Unsafe VRPs

Routinator is unique among relying party software in its ability to alert operators to a subtle condition we refer to as “Unsafe VRPs”. We will explore that concept here.

If the address prefix of a Validated ROA Payload (VRP) overlaps with any resources assigned to a Certification Authority (CA) that has been rejected because it failed to validate completely, the VRP is said to be unsafe since using it may lead to legitimate routes being flagged as RPKI Invalid.

In the Hosted RPKI systems that the five Regional Internet Registries offer, all certificates and ROAs reside within a single system and all related objects are published in a single repository. In addition, these systems do not allow sub-delegation of resources.

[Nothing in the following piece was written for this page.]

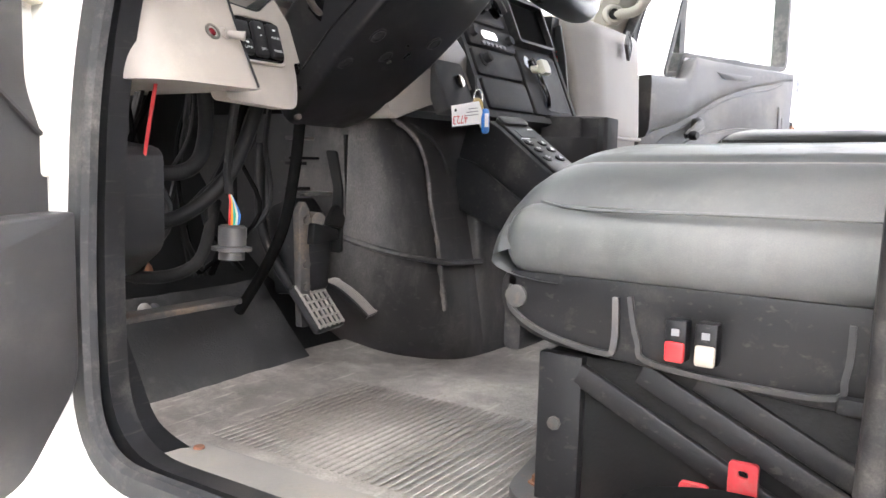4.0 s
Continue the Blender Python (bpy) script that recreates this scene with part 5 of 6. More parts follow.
def cushion(x0, x1, y0, y1, z0, z1, crown, rise, r, grooves=(), columns=26, square=5, seams=None):
    """A padded cushion with a crowned top and rolled front."""
    def f(u, v):
        # u across, v round the section from the lower front edge, over the top, to the back
        x = x0 + (x1 - x0) * u
        e = 1 - (abs(u - 0.5) * 2) ** square
        t = v
        if t < 0.3:
            a = t / 0.3
            ang = -math.pi / 2 + a * math.pi
            yy = y1 - r + r * math.cos(ang)
            zz = (z0 + z1) / 2 + (z1 - z0) / 2 * math.sin(ang)
        else:
            a = (t - 0.3) / 0.7
            yy = y1 - r - a * (y1 - r - y0)
            zz = z1 + rise * a
        k = max(0.0, min(1.0, (zz - z0) / (z1 - z0)))
        zz += crown * math.sin(u * math.pi) * k * min(1, t / 0.3)
        zz = z0 + (zz - z0) * (0.35 + 0.65 * e) if zz > z0 else zz
        if t > 0.12:
            zz -= min(1, (t - 0.12) / 0.1) * sum(0.006 * math.exp(-((u - g) / 0.016) ** 2) for g in grooves)
        return (x + (0.5 - u) * 0.02 * (1 - e), yy + 0.01 * (e - 1), zz)
    top = sheet(f, columns, 36)
    if seams is not None:
        for g in grooves:
            seams.append([Vector(f(g, 0.16 + 0.80 * k / 30)) + Vector((0, 0, 0.0006)) for k in range(31)])
    return top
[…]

As a result, relying party software will normally fetch and validate the entire set of objects, or in case of an outage nothing at all. This makes the occurrence of unsafe VRPs highly unlikely.

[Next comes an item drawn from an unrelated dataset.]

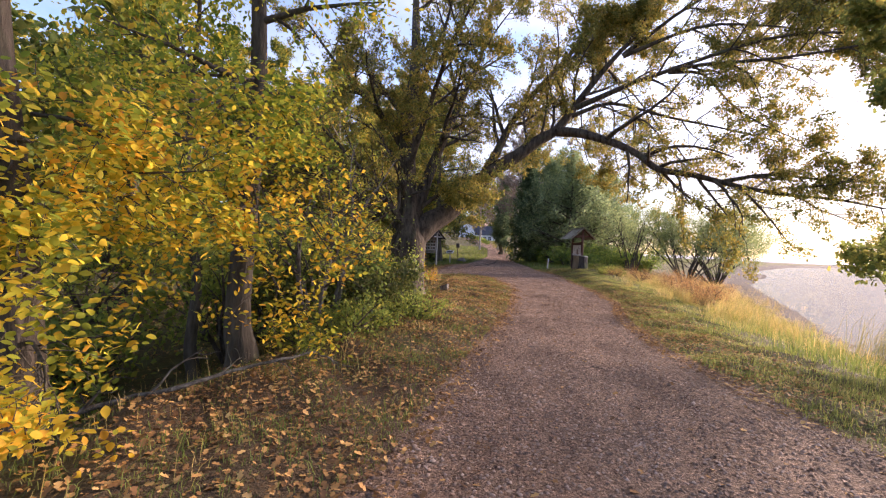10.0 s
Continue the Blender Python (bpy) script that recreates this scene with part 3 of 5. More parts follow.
# ---- cattle grid over its pit ----
GRID_YAW = 1.3
pit = bmesh.new()
x0, x1, y0, y1 = PIT
for sx, sy, px, py in ((0.12, y1 - y0 + 0.24, x0 - 0.06, (y0 + y1) / 2), (0.12, y1 - y0 + 0.24, x1 + 0.06, (y0 + y1) / 2)):
    box(sx, sy, 0.90, (px, py, -0.49), bevel=0.01, bm=pit)
for sx, sy, px, py in ((x1 - x0, 0.12, (x0 + x1) / 2, y0 - 0.06), (x1 - x0, 0.12, (x0 + x1) / 2, y1 + 0.06)):
    box(sx, sy, 0.90, (px, py, -0.49), bevel=0.01, bm=pit)
box(x1 - x0, y1 - y0, 0.08, ((x0 + x1) / 2, (y0 + y1) / 2, -0.90), bevel=0.0, bm=pit)
tagged(part("pit_wall", pit, CONCRETE), "mossy concrete pit lining below a cattle grid", "pit", kind="structure")

grid = empty("cattle_grid", 1.6, 0.5, 0.0)
tagged(grid, "galvanised steel tube cattle grid set flush in the path", "cattle grid")
TUBE_R, TUBE_STEP, TUBE_TOP = 0.043, 0.169, 0.034
tube_rng = np.random.default_rng(3)
tube_ys = [2.15 - TUBE_STEP * i for i in range(20)]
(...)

When an organisation runs RPKI with their own CA, they can delegate a subset of their resources to another party, such as their customer, who in turn runs their own CA. Both parties can publish in a repository they host themselves, or one that is offered by a third party as a service. Because there are now more variables at play, such as broken CAs or unavailable repositories, there is a possibility of unsafe VRPs emerging.

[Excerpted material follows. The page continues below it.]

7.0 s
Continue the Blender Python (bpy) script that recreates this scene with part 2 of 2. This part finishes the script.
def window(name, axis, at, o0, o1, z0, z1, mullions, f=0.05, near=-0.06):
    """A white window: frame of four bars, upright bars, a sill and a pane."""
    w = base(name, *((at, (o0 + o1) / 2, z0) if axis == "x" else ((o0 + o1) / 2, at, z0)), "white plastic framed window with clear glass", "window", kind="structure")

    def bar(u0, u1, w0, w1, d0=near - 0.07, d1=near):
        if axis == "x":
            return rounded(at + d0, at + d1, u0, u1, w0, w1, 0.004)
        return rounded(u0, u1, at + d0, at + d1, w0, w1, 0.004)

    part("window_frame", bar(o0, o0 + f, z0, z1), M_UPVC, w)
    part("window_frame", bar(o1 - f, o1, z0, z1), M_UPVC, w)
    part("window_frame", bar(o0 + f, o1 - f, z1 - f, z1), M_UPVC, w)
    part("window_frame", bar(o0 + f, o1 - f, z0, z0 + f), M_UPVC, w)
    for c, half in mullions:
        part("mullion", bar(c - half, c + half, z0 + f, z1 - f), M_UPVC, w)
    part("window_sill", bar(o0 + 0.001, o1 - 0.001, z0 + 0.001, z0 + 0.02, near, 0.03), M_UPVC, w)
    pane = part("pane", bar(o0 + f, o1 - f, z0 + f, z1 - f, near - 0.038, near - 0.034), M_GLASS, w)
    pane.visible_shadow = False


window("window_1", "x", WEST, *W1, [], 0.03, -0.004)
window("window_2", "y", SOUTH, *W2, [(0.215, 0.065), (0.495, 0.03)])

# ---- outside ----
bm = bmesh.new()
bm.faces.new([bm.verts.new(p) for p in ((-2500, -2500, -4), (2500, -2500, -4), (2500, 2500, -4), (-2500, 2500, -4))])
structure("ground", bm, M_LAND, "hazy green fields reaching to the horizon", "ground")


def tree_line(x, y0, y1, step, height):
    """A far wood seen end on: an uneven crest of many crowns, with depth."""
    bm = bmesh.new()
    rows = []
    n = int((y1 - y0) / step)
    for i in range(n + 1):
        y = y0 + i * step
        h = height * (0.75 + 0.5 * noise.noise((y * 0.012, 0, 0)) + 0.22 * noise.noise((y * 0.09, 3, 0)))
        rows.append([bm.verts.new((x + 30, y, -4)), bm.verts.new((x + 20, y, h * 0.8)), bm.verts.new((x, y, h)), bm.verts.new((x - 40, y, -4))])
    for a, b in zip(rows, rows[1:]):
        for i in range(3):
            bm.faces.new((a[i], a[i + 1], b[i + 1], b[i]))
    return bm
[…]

Unsafe VRPs typically occur when the organisation that holds the superset of resources publishes a ROA for their aggregate prefix, e.g. 2001:db8::/32-32, and the customer publishes a ROA to authorise a more specific, e.g. 2001:db8:abcd:/48-48. Now, when the customer CA is unavailable for any reason and validation fails, the VRP for 2001:db8:abcd:/48 will be marked as unsafe. Note that the reason for the unavailability can be that the CA itself is broken, or because the repository that hosts the ROA is unavailable for a prolonged period.

Routinator has an --unsafe-vrps option that specifies how to deal with unsafe resources when conditions creating unsafe VRPs exist. Currently, the default policy is to accept unsafe VRPs. This means VRPs will not be analysed for being unsafe at all, nor will any metrics be generated. The other options are warn, which will report any unsafe VRP that was encountered and reject, filtering out VRPs that are marked as unsafe. For the latter two options metrics are made available.